EXERCISE TASK> Tally the lines containing "random" and report the number alone.

SOURCE DATA>
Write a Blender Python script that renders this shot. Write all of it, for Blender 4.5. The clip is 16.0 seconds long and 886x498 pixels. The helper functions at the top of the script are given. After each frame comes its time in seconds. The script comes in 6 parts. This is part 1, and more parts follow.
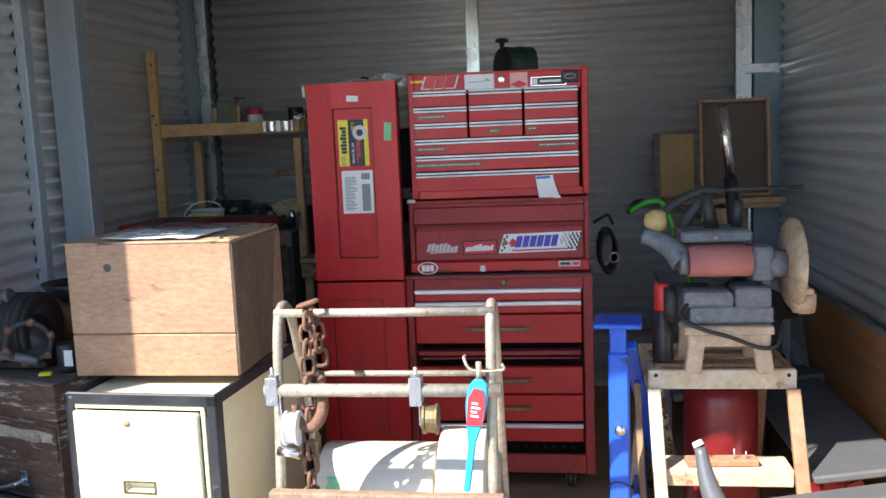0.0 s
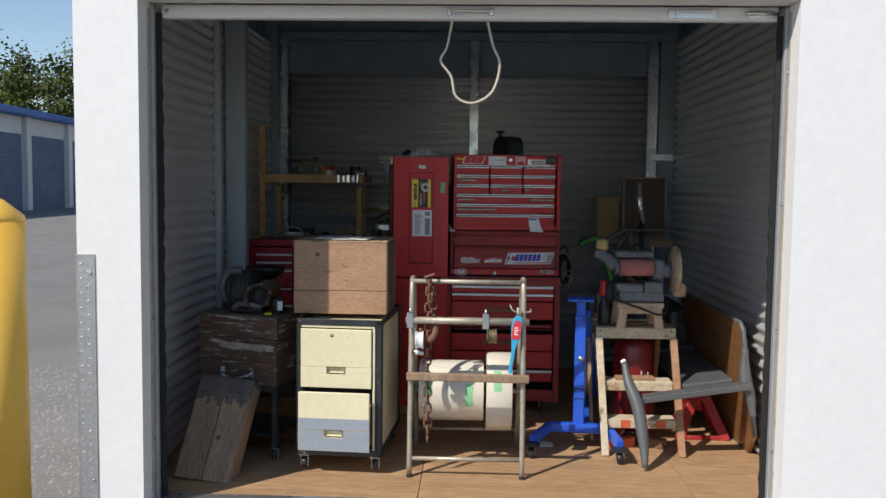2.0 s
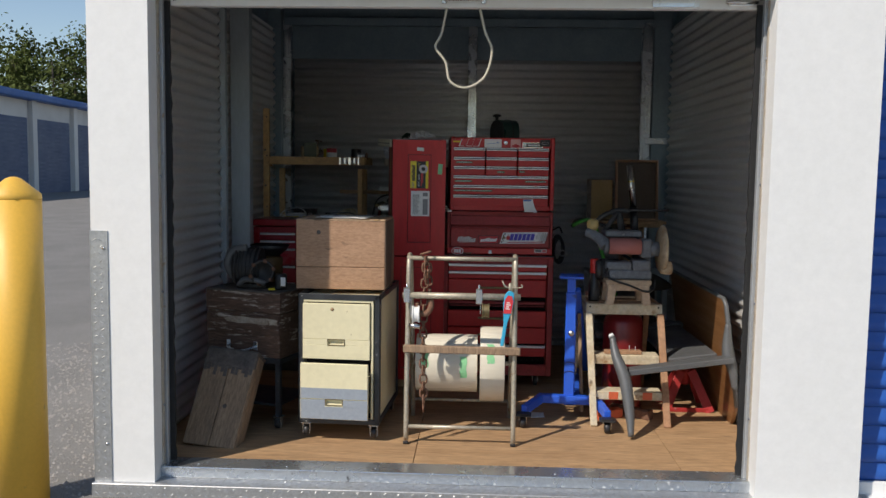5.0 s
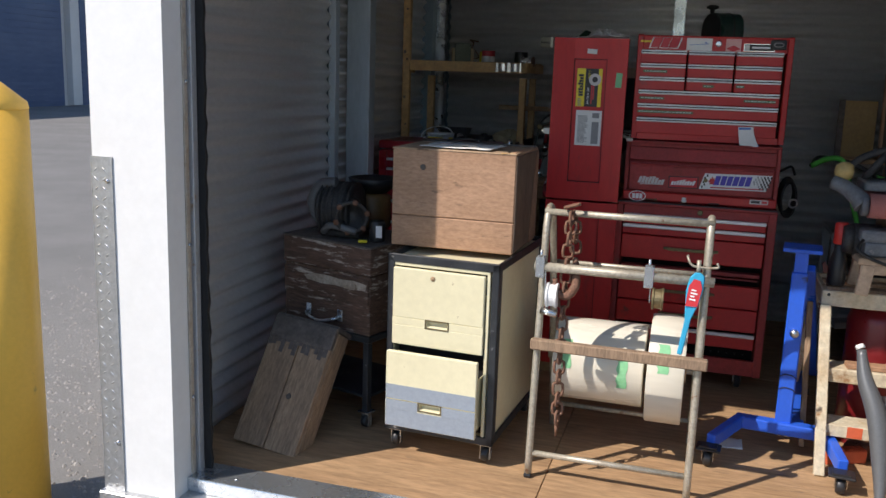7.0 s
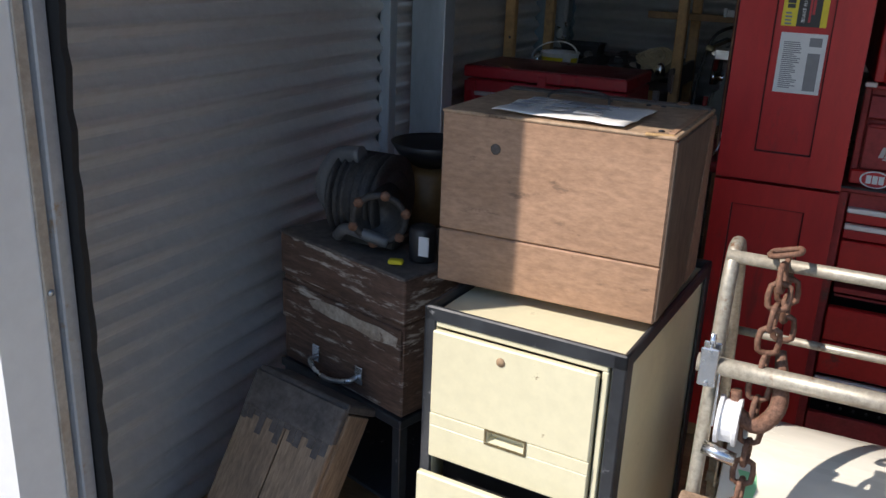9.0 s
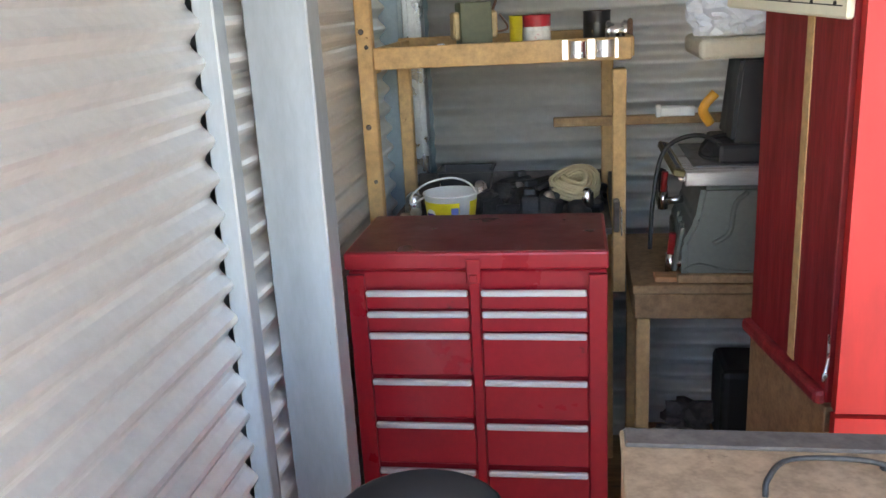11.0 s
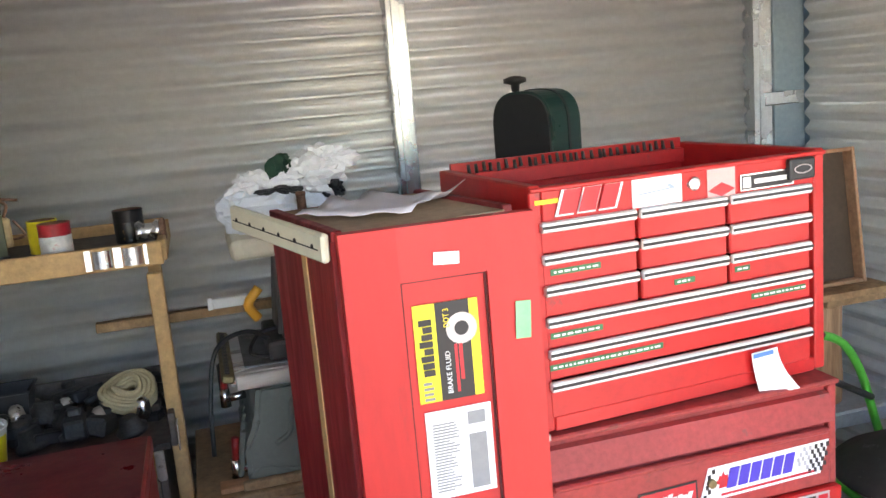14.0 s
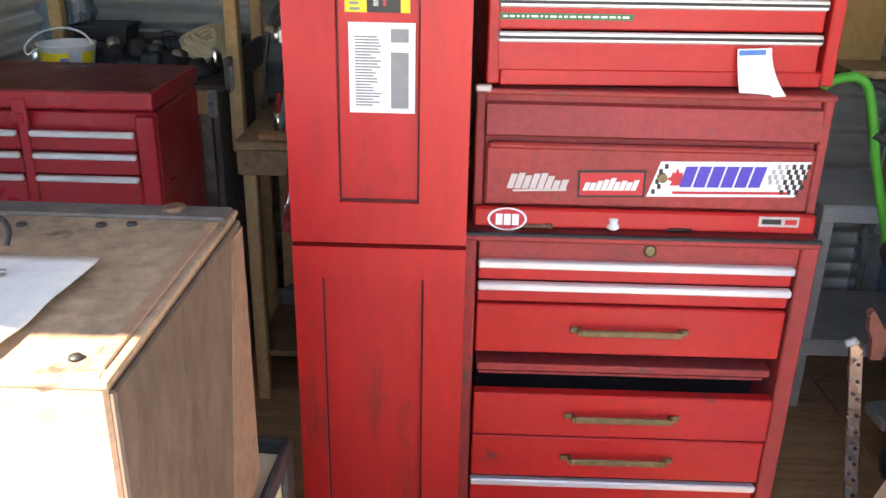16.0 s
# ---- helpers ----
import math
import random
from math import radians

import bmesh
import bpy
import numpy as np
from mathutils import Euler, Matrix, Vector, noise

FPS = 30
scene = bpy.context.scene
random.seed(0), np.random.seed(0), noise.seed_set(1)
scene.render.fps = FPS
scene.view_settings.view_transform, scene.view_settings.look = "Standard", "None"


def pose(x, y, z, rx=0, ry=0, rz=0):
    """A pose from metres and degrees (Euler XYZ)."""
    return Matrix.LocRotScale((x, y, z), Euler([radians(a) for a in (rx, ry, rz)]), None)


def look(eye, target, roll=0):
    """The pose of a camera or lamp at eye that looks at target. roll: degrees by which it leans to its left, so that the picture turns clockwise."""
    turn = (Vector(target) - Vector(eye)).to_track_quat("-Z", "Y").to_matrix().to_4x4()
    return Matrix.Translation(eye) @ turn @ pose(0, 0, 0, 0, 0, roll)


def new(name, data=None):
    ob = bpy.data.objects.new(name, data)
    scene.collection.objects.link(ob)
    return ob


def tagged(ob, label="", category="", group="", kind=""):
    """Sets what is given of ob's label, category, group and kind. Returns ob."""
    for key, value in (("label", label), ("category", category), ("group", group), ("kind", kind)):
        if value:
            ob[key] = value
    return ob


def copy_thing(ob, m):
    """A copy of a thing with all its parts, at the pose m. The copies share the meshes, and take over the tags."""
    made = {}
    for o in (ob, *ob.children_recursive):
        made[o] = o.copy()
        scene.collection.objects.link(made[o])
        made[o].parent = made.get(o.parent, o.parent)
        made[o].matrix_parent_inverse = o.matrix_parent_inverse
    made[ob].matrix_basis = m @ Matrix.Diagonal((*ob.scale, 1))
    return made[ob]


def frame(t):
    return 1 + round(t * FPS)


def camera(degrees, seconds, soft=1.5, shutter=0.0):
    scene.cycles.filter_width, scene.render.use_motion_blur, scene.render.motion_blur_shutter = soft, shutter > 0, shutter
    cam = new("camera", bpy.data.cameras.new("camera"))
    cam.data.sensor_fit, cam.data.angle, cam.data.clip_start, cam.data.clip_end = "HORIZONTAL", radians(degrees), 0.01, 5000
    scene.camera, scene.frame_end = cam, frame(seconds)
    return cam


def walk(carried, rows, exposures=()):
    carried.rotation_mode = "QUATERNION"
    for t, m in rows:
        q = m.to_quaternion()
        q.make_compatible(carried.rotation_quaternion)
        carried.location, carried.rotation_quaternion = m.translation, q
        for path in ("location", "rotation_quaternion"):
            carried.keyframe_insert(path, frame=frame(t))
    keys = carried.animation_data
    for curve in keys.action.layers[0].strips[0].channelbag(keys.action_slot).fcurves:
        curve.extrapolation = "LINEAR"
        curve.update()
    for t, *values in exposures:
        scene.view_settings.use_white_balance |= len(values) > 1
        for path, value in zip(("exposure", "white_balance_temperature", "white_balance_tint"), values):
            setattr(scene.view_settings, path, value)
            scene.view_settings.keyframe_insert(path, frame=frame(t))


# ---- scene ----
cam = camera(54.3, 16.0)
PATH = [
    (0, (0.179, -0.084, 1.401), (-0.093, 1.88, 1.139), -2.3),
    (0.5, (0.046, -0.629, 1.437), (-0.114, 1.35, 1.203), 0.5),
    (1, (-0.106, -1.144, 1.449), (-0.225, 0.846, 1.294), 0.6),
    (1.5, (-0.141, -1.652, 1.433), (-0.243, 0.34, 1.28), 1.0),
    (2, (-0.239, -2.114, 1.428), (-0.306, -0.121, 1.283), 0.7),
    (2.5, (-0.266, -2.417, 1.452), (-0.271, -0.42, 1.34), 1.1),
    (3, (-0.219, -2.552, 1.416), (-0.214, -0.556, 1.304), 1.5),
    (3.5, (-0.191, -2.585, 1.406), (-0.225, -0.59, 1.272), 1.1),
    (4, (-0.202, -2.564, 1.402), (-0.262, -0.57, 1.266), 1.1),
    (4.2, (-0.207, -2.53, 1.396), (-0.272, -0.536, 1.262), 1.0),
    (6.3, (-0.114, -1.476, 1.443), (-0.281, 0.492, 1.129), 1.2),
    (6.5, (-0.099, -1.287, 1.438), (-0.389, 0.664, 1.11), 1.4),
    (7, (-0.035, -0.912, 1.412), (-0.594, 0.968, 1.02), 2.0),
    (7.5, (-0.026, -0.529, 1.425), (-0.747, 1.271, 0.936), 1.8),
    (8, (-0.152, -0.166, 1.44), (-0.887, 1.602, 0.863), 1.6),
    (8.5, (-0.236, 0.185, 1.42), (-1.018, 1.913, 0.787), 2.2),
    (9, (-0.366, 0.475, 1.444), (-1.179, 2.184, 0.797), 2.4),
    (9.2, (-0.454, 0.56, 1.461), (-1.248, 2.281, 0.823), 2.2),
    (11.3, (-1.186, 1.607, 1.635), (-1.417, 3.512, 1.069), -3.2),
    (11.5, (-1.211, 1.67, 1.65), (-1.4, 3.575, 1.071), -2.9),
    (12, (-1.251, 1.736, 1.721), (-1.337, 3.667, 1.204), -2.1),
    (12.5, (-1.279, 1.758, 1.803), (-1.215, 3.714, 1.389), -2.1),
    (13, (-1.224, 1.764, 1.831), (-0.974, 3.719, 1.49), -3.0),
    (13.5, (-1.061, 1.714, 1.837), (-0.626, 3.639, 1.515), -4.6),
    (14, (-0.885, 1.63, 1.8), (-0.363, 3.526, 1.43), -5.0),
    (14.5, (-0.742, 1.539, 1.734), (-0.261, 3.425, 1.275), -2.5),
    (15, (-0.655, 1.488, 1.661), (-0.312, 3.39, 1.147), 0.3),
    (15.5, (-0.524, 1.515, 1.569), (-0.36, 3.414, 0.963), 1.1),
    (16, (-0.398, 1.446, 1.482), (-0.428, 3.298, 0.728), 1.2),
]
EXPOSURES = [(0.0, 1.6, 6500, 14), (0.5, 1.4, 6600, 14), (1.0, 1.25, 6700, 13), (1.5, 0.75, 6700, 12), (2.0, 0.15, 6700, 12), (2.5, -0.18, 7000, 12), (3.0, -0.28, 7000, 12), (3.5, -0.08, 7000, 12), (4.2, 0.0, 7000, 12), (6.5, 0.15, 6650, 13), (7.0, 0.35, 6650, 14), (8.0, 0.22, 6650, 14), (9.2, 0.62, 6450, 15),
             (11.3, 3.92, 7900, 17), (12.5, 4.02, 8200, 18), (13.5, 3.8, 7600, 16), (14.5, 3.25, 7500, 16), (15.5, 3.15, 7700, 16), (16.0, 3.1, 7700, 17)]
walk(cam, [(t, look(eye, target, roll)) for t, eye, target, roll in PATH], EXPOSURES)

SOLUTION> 2